Washing Machine Not Finishing Cycle? (try doing this)
Where would we be without our modern appliances? And in particular, of all our electrical appliances where would we be without our washing machine? You’ve probably never asked that question, in all honesty, we don’t think about the washing machine until it stops working, or malfunctions in some way.
In this article we’re going to look at the possible causes and potential fixes to why your washing machine doesn’t finish its cycle. Some of these fixes are relatively simple and can be tackled by anyone, others will need an expert. But at least you’ll understand what’s gone wrong and the work involved in repairing it.

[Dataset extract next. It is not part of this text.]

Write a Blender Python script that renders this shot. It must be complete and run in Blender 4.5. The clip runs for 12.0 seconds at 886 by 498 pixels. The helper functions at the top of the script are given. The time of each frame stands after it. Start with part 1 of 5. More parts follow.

If you own a modern machine, it will very likely display an error code if it stops mid-program. Older machines that were made before such technology were available will either have a flashing light or maybe no indication at all. If there is no error code or your machine doesn’t support that technology, read on.
Uneven Load Distribution
Look at the laundry in the drum of the washing machine, if it’s all to one side it could have caused a sensor within the machine to shut the cycle down. This is because the machine could get damaged internally if there is an unbalanced load. The drum runs using centrifugal force which relies on an even distribution of weight.
With all of the weight on one side, the drum is likely to decentralise which can cause damage to the spindle or other working parts. If the laundry is all on one side, stop the machine, redistribute the load evenly and recommence the program.
Machine Not Draining Completely
If the machine fails to drain completely, it will not run a spin cycle. The internal sensors detect the presence of water and stop the spin cycle from activating. This is usually caused by a partial blockage either in the drain hose or drain pump.
Turn the machine off and check the drain hose and the pump filter for blockages. The drain hose should be free from kinks or bends, if the hose looks old and worn, replace it. The filter should be checked every 2 to 3 months to prevent any blockages.
Too Much Detergent
You should only use HE detergents in your washing machine. These are designed to be low on soap suds. If there are too many soap suds or foam in the machine it will stop to try to remove them which will prevent the cycle from moving on. Be sure you are using the correct detergent in the correct quantity.
Older washing machines often developed intermittent timer faults. The timer would play up for no apparent reason. Resetting the machine will usually solve this issue (until next time).
Heating Element Fault
The heater not working correctly is one of the most common causes of washing machine program interruptions. To test this, set up a wash cycle and observe what happens. If the cycle stops within the first 30 minutes it’s probably the water isn’t getting heated sufficiently.
However, if it stops after 30 minutes then the problem could be overheating. If the machine is overheating, it will shut down the program as a safety precaution. It could be as simple as a faulty thermostat, or something more serious. Whatever the cause it needs investigating by a professional technician.
Damaged Drive Belt
If the drive belt is worn or damaged it could cause the drum to slip or not turn at all. To check this, open the door and turn the drum using your hand. If there is no resistance at all, it could well be the drive belt is the problem. This is a repair best done by an expert.
We have no control over how much power is running through our wiring at any time. For the majority of the time, the power flows at a safe level. But occasionally there can be surges which could damage your washing machine. For this reason the machine has a failsafe system that will shut down in the event of a power spike.
To reset the machine after a power surge, you’ll need to perform what is known as a master reset. This involves removing the plug from the mains socket, after a period of no less than 60 seconds, plug the machine back in. Then you need to open and close the door 6 times in 12 seconds, so open and close the door repeatedly for 6 times.
Most modern washing machines are set up in such a way that opening and closing the door 6 times in succession signals the onboard computer to reset. This should be your first course of action if your machine stops running mid-cycle, as it is the easiest and least invasive action you can do without any fear of damaging the machine or personal injury.
To test if this has done the trick, select the small load setting, and let it run this cycle with no laundry inside. If it completes the full cycle, the machine has successfully reset and can be safely used to wash your clothes again.
In some washing machines, if they detect a leak, they will shut the program down. Others will keep running, so it depends on the make and model of your machine. If you can see a leak, and it’s easy to repair/replace the part, then try this and see if the program will run. If not, call an engineer.
If there is a problem with the electrical circuitry this can cause the machine to stop operating mid-cycle. If you can find no other fault, and you suspect it could be a connection issue, it’s time to call an engineer.
Frequently Asked Questions
If your washing machine stops mid-cycle, try stopping the machine, and rearranging the load, it could just be an unbalanced load causing the problem.
To reset your washing machine, unplug it for at least 60 seconds, then replace the plug and turn on the power. Open and close the door 6 times in 12 seconds, this will usually reset the signal to the control unit.
If the control board is bad on your washing machine it will not function as it should. Either stopping mid-program, not spinning, draining or even not starting in the first place.